Updated March 1, 2014 at 9:02 p.m.


City taxes should not be used for educational purposes, said former Victoria school district board member Bobby Trevino.

"Our city and county taxes should be used for other public services," Trevino said. "We shouldn't be taking money away from our police, roads and fire department."

The option of using local government resources like city or county taxes to fund full-day, universal pre-kindergarten for students who do not qualify for local school district programs or Head Start has been discussed in cities like San Antonio and Houston.

In Houston, or Harris County, the option of using county taxes to fund extended pre-K services did not reach the ballot. However, in San Antonio, a 1/8-cent sales tax was approved for use by voters in 2012.

City of Victoria Mayor Paul Polasek said providing early childhood education by using city taxes is not part of Victoria's mission.

"The residents pay local city taxes, and they expect those to do a specific set of duties," Polasek said. "They also pay school district taxes. I think the role of providing pre-K belongs to the school district."

Polasek said the school district has the option to raise its own taxes if it chooses to expand its pre-K program's reach.

Since 2011, the Victoria school district board of trustees has not raised the school tax rate.

Trevino said if enough people are interested in extending pre-K's reach, they should bring the issue to the current Victoria school district board of trustees.

While Trevino said he does not think city taxes should be used for early childhood education, he knows the benefits of pre-K are valuable to the city's future.
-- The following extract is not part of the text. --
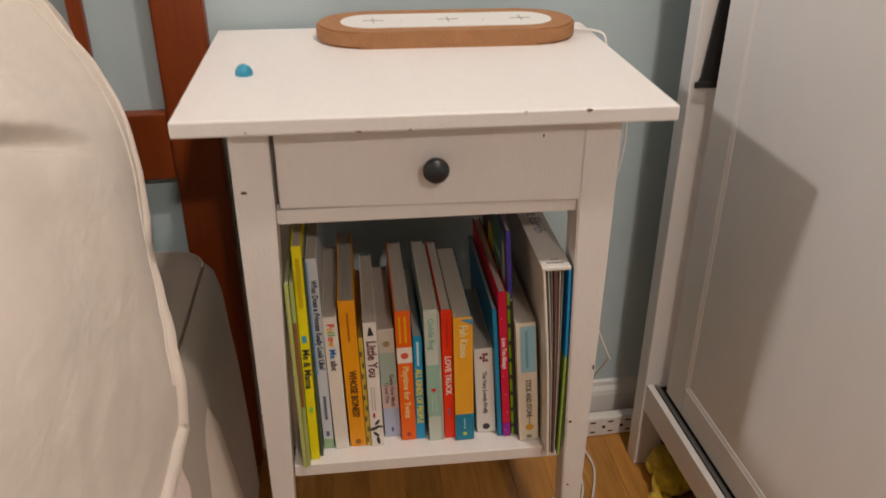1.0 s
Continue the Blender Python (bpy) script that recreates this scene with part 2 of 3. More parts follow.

"I've always said that my sister is smarter than me because she went to pre-K, and I didn't," Trevino said. "I have a late birthday, so I had to wait an extra year before learning those basic skills she picked up early on."

Trevino said he doubted the state would provide additional funding for pre-K.

"If the citizens of Texas demand it, it will be done," Trevino said. "But the state is not interested in spending more money than they need to."